**GIVEN REQUEST**
From the listing below, copy only the lines running from the line that contains "import numpy as np" to the line that contains "q.make_compatible(carried.rotation_quaternion)", both included.

**DATASET EXCERPT**
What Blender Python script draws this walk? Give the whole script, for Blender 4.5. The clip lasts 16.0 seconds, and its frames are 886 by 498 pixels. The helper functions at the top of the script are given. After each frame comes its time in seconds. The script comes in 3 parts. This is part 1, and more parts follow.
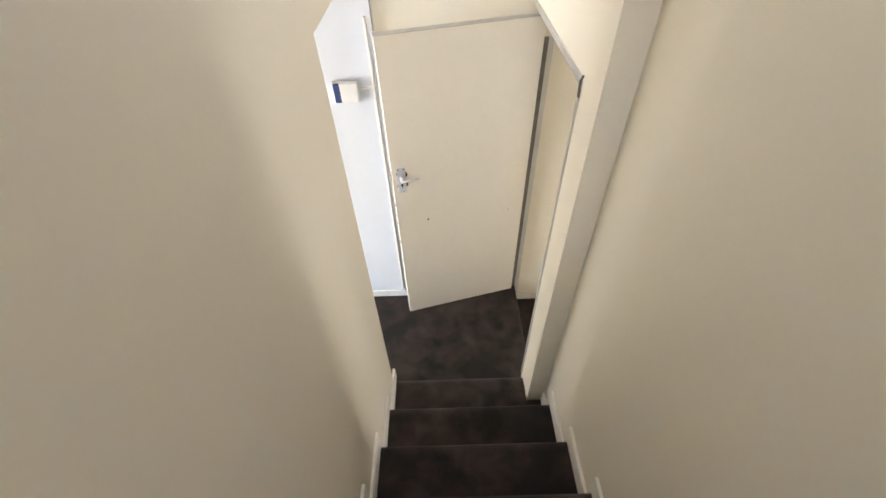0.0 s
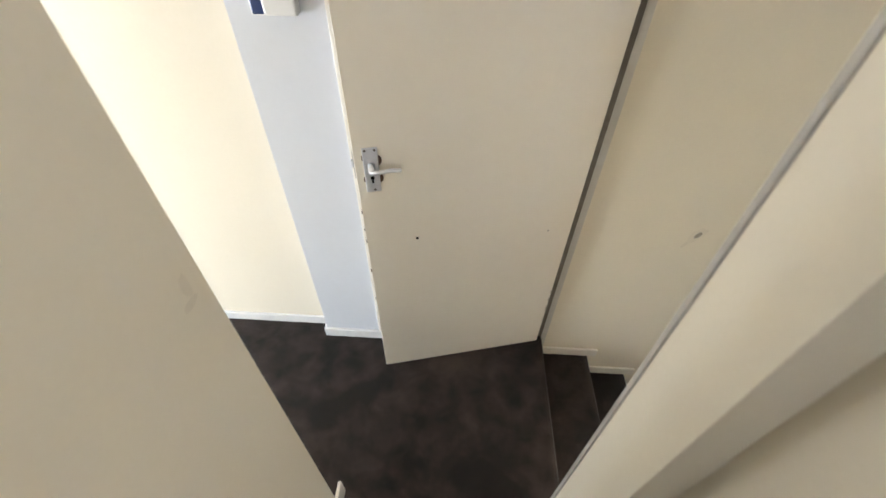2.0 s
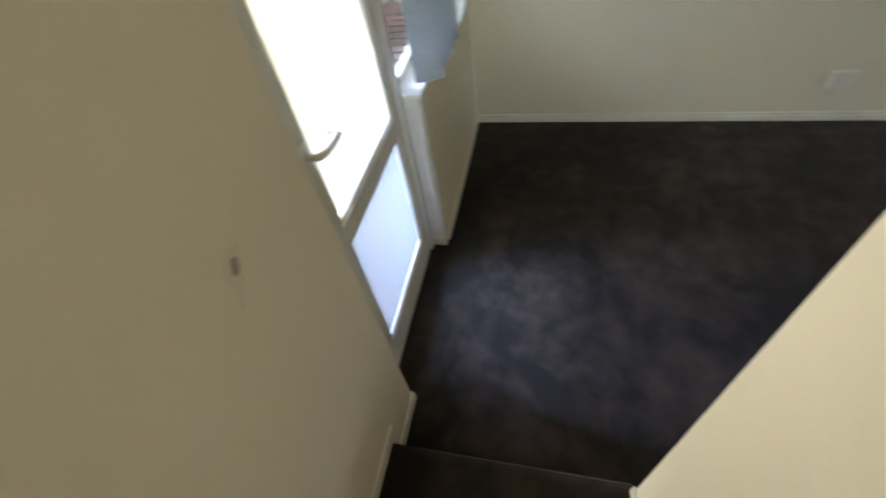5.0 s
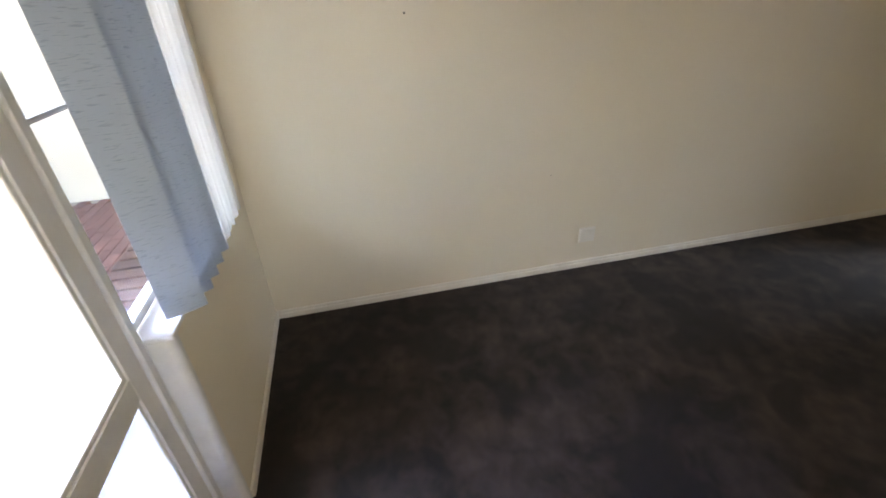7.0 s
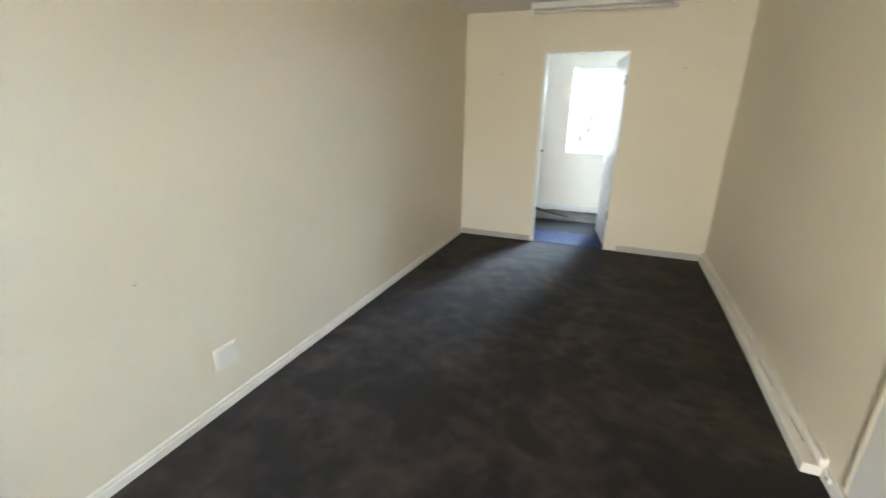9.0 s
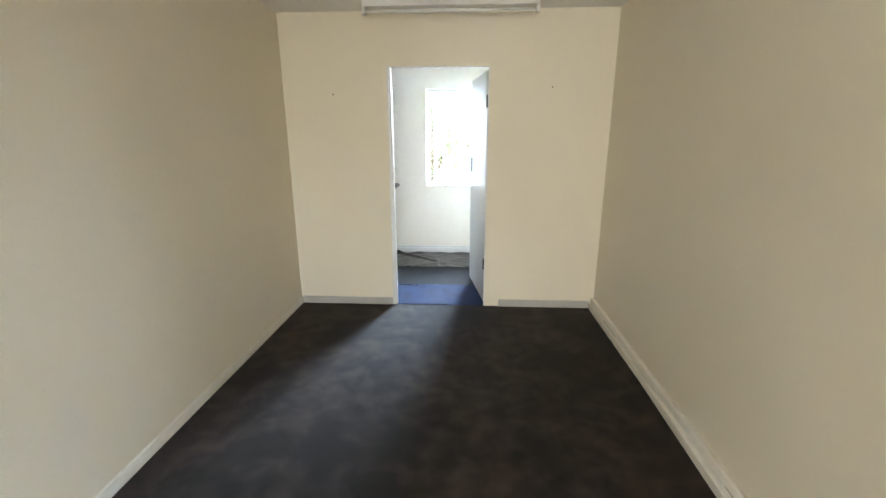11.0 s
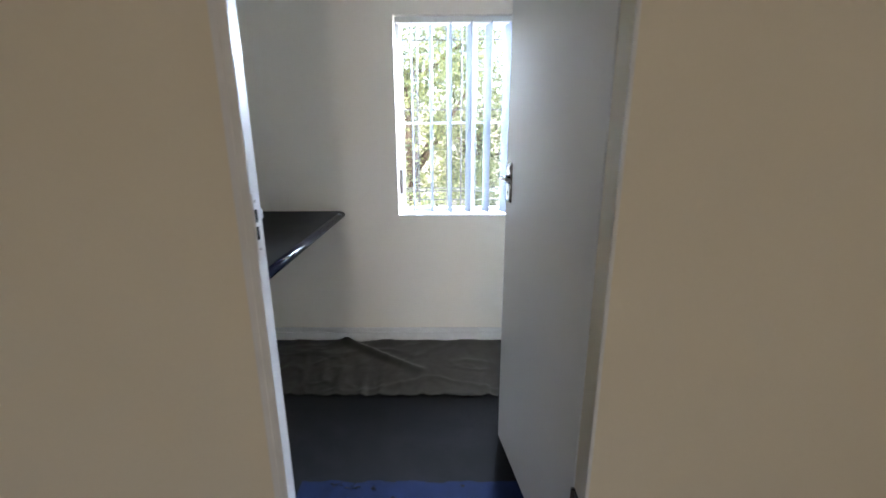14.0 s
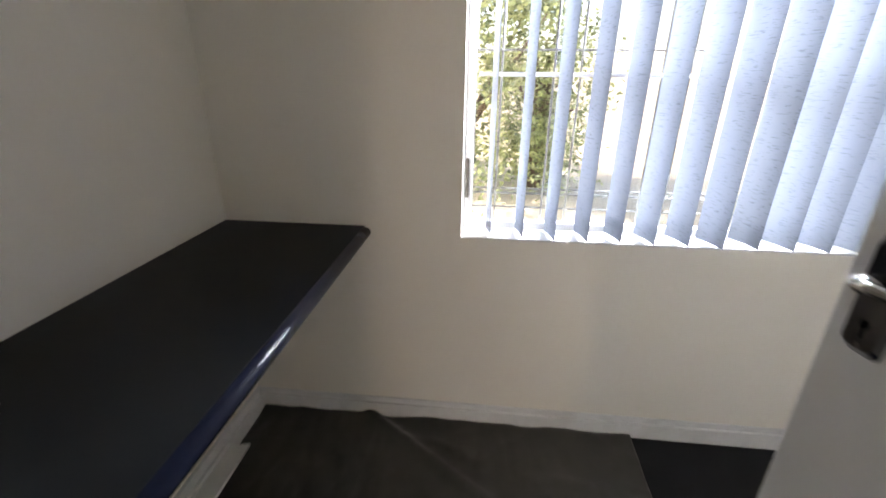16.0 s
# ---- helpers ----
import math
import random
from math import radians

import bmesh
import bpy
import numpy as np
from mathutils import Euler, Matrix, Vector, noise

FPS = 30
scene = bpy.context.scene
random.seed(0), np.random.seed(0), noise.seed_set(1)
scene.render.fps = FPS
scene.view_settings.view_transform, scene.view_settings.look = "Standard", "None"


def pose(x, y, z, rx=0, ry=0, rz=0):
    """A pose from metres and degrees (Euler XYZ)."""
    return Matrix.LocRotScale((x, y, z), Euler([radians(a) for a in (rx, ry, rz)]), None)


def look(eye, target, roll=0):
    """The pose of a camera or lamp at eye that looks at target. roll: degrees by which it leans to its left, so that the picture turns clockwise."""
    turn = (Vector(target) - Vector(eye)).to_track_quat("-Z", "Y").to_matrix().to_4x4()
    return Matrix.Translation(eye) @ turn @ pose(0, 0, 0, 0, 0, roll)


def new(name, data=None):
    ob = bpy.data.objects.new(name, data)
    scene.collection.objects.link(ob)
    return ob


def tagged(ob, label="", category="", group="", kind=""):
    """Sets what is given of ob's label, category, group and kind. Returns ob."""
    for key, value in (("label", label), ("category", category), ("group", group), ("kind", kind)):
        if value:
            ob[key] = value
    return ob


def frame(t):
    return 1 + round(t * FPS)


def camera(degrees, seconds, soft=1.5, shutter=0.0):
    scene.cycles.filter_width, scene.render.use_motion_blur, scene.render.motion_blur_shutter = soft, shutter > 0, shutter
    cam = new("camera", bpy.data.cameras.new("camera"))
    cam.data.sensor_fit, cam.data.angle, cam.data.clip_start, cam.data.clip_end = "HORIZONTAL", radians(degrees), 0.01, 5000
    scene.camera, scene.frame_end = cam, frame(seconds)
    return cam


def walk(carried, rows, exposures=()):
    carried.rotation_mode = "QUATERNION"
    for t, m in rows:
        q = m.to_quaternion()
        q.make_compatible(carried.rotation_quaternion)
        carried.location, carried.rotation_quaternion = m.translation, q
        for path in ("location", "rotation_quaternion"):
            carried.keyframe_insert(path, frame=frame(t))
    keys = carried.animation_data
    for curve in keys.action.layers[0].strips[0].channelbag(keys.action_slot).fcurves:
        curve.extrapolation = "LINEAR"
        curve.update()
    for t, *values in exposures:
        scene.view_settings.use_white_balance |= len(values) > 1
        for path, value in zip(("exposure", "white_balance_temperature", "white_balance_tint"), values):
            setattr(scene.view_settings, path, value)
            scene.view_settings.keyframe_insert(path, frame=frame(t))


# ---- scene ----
cam = camera(92.2, 16.0, shutter=0.4)
PATH = [
    (0, (-3.577, -2.21, 3.187), (-3.591, -0.801, 1.768), -2.3),
    (0.5, (-3.528, -1.988, 3.057), (-3.531, -0.575, 1.641), -0.6),
    (1, (-3.529, -1.738, 2.876), (-3.536, -0.322, 1.463), -1.3),
    (1.5, (-3.528, -1.535, 2.684), (-3.553, -0.126, 1.265), 1.1),
    (2, (-3.535, -1.362, 2.562), (-3.594, 0.037, 1.134), 1.0),
    (2.5, (-3.581, -1.143, 2.432), (-3.655, 0.246, 0.994), 0.3),
    (2.7, (-3.58, -1.043, 2.356), (-3.654, 0.339, 0.912), 0.3),
    (3, (-3.539, -0.926, 2.254), (-3.626, 0.466, 0.82), -2.8),
    (3.5, (-3.494, -0.708, 2.102), (-3.419, 0.674, 0.658), -10.2),
    (4, (-3.294, -0.533, 1.955), (-2.72, 0.769, 0.55), -13.4),
    (4.5, (-3.053, -0.478, 1.881), (-2.005, 0.438, 0.445), -14.8),
    (5, (-2.904, -0.541, 1.877), (-1.65, -0.095, 0.385), -11.3),
    (5.2, (-2.855, -0.565, 1.868), (-1.565, -0.314, 0.36), -9.9),
    (7.3, (-2.378, -0.615, 1.836), (-0.679, -1.071, 0.885), -1.4),
    (7.6, (-2.259, -0.624, 1.749), (-0.577, -1.197, 0.831), 0.1),
    (8, (-2.09, -0.681, 1.661), (-0.487, -1.5, 0.789), 1.5),
    (8.5, (-1.812, -0.861, 1.464), (-0.563, -2.267, 0.783), 1.2),
    (9, (-1.666, -0.947, 1.455), (-0.976, -2.719, 0.835), 1.0),
    (9.5, (-1.594, -1.073, 1.483), (-1.215, -2.945, 0.887), -1.5),
    (9.7, (-1.576, -1.19, 1.475), (-1.284, -3.081, 0.891), -1.5),
    (11.8, (-1.425, -2.902, 1.511), (-1.336, -4.84, 1.025), -0.1),
    (12, (-1.386, -3.084, 1.494), (-1.304, -5.023, 1.011), -0.2),
    (12.5, (-1.352, -3.542, 1.487), (-1.294, -5.482, 1.004), -0.8),
    (13, (-1.351, -4.015, 1.495), (-1.295, -5.955, 1.01), -1.4),
    (13.5, (-1.303, -4.48, 1.478), (-1.263, -6.417, 0.981), -1.6),
    (14, (-1.318, -4.923, 1.416), (-1.299, -6.849, 0.879), -0.3),
    (14.5, (-1.297, -5.293, 1.401), (-1.271, -7.193, 0.777), 1.6),
    (15, (-1.269, -5.569, 1.397), (-1.059, -7.424, 0.68), 1.1),
    (15.5, (-1.23, -5.82, 1.395), (-0.908, -7.636, 0.622), 0.9),
    (16, (-1.093, -6.108, 1.454), (-0.909, -7.951, 0.7), 0.6),
]
EXPOSURES = [(0, 3.62, 6350, 15), (1.0, 3.33, 6250, 14), (1.5, 3.3, 6250, 13), (2.5, 2.75, 6450, 13), (3, 1.87, 6650, 13), (3.5, 2.43, 6850, 15), (4.0, 2.85, 6800, 12), (4.5, 2.97, 6900, 9), (5.2, 2.0, 7050, 5),
             (7.3, 2.97, 7150, 17), (8.0, 3.47, 6900, 16), (8.5, 3.48, 6550, 11), (9.5, 3.55, 6650, 8), (11.8, 3.65, 6550, 10), (12, 3.55, 6550, 10), (12.5, 2.96, 6550, 10), (13, 2.75, 6550, 14), (13.5, 2.58, 6750, 14),
             (14, 2.31, 6800, 18), (14.5, 2.17, 6800, 20), (15, 2.4, 6900, 20), (15.5, 2.33, 7500, 21), (16, 1.93, 8100, 23)]
walk(cam, [(t, look(*row)) for t, *row in PATH], EXPOSURES)

# ---- light ----
world = bpy.data.worlds.new("sky")
scene.world = world
world.use_nodes = True
wn = world.node_tree.nodes
sky = wn.new("ShaderNodeTexSky")
sky.sky_type = "NISHITA"
sky.sun_disc = False
sky.sun_elevation, sky.sun_rotation = radians(45), radians(90)
wn["Background"].inputs["Strength"].default_value = 0.15
world.node_tree.links.new(sky.outputs["Color"], wn["Background"].inputs["Color"])
sun_data = bpy.data.lights.new("sun", "SUN")
sun_data.energy, sun_data.angle, sun_data.color = 5.0, radians(0.5), (1.0, 0.95, 0.87)
sun = new("sun", sun_data)
sun.matrix_world = look((30, 0, 30), (0, 0, 0))


def daylight_lamp(name, eye, target, width, height, watts, tint=(0.95, 0.98, 1.0), spread=180):
    """Added area lamp that stands in for sky daylight and shines into the house."""
    data = bpy.data.lights.new(name, "AREA")
    data.shape, data.size, data.size_y, data.energy, data.color = "RECTANGLE", width, height, watts, tint
    data.spread = radians(spread)
    ob = new(name, data)
    ob.matrix_world = look(eye, target)
    return ob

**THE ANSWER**
import numpy as np
from mathutils import Euler, Matrix, Vector, noise

FPS = 30
scene = bpy.context.scene
random.seed(0), np.random.seed(0), noise.seed_set(1)
scene.render.fps = FPS
scene.view_settings.view_transform, scene.view_settings.look = "Standard", "None"


def pose(x, y, z, rx=0, ry=0, rz=0):
    """A pose from metres and degrees (Euler XYZ)."""
    return Matrix.LocRotScale((x, y, z), Euler([radians(a) for a in (rx, ry, rz)]), None)


def look(eye, target, roll=0):
    """The pose of a camera or lamp at eye that looks at target. roll: degrees by which it leans to its left, so that the picture turns clockwise."""
    turn = (Vector(target) - Vector(eye)).to_track_quat("-Z", "Y").to_matrix().to_4x4()
    return Matrix.Translation(eye) @ turn @ pose(0, 0, 0, 0, 0, roll)


def new(name, data=None):
    ob = bpy.data.objects.new(name, data)
    scene.collection.objects.link(ob)
    return ob


def tagged(ob, label="", category="", group="", kind=""):
    """Sets what is given of ob's label, category, group and kind. Returns ob."""
    for key, value in (("label", label), ("category", category), ("group", group), ("kind", kind)):
        if value:
            ob[key] = value
    return ob


def frame(t):
    return 1 + round(t * FPS)


def camera(degrees, seconds, soft=1.5, shutter=0.0):
    scene.cycles.filter_width, scene.render.use_motion_blur, scene.render.motion_blur_shutter = soft, shutter > 0, shutter
    cam = new("camera", bpy.data.cameras.new("camera"))
    cam.data.sensor_fit, cam.data.angle, cam.data.clip_start, cam.data.clip_end = "HORIZONTAL", radians(degrees), 0.01, 5000
    scene.camera, scene.frame_end = cam, frame(seconds)
    return cam


def walk(carried, rows, exposures=()):
    carried.rotation_mode = "QUATERNION"
    for t, m in rows:
        q = m.to_quaternion()
        q.make_compatible(carried.rotation_quaternion)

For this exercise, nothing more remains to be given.